In Uchouten Kazuko the animals, the tanuki, were personified, and the show was about them. At the same time, there was no demonification of the eaters. Most of the Friday Club were just regular likable old men. For the tanuki there was a mix of fear and fascination; for the people there was a mix of affection and indulgence. Uchouten Kazuko asked no question; it just portrayed the situation as the author sees it. And the lense is coloured by the hedonistic life style of the tanuki. What is fun is good.

In Silver Spoon the show does ask the question, and it also provides an answer: why kill pigs? Because they're delicious. I find this line of thought deeply disturbing. The pigs are objectified: it's about being cute vs. being delicious. It's about the effort you put in. Not wanting to kill pigs is a city-boy reaction: something you have to deal with if you want to work on a farm. It's contextualised with eating eggs after seeing them come out of a hen's cloaca. There's a thin veneer of affection: apologizing to the pigs, etc. But it didn't feel genuine. We then see them visiting Tamako's farm, where we don't compare living conditions, but are in awe of the technology, and how they are also really good with the animals... It felt like farming propaganda: raising important questions only to shoot them down.

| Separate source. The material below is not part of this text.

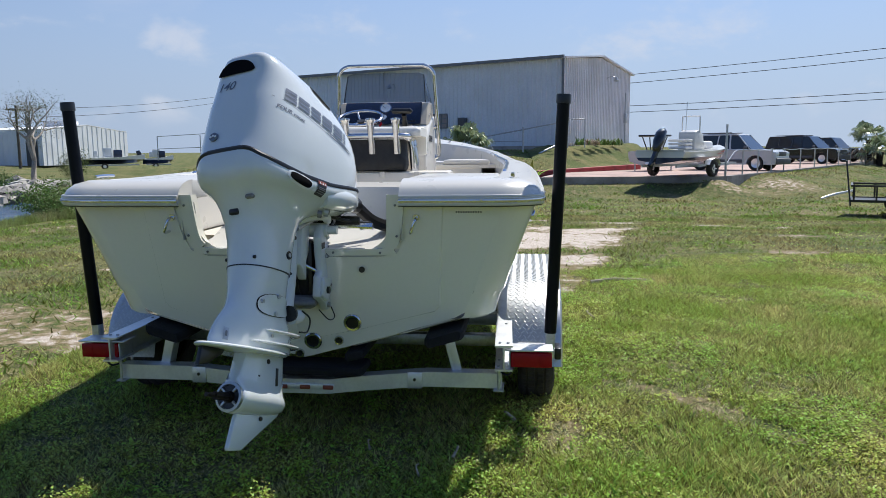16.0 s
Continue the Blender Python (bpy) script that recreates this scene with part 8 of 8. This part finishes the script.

There was a scene where Hachiken and Mikage were sitting on a bench. Hachiken was brooding about Butadon, and Mikage was offering hime skewered pork. If this had been me, I couldn't have eaten it. Not right then and there.

There's a secondary element in here, and it's the collectivism often at display in anime. When they say "because it's delicious," it's not actually in favour of indugence. Food, in anime and manga, is always at the center of a community. Eating is a communal activity, and producing food is important. There's a sense of complacancy. A sense of the community is always right. The first season at least ignored vegetarians. Because of the way the community is set up I wonder how they'd treat the subject. I'm not hopeful I'd like the treatment.

I didn't even consider watching the second season/cour. The show's just antithetical to my view of life. It speaks to me in all the wrong ways.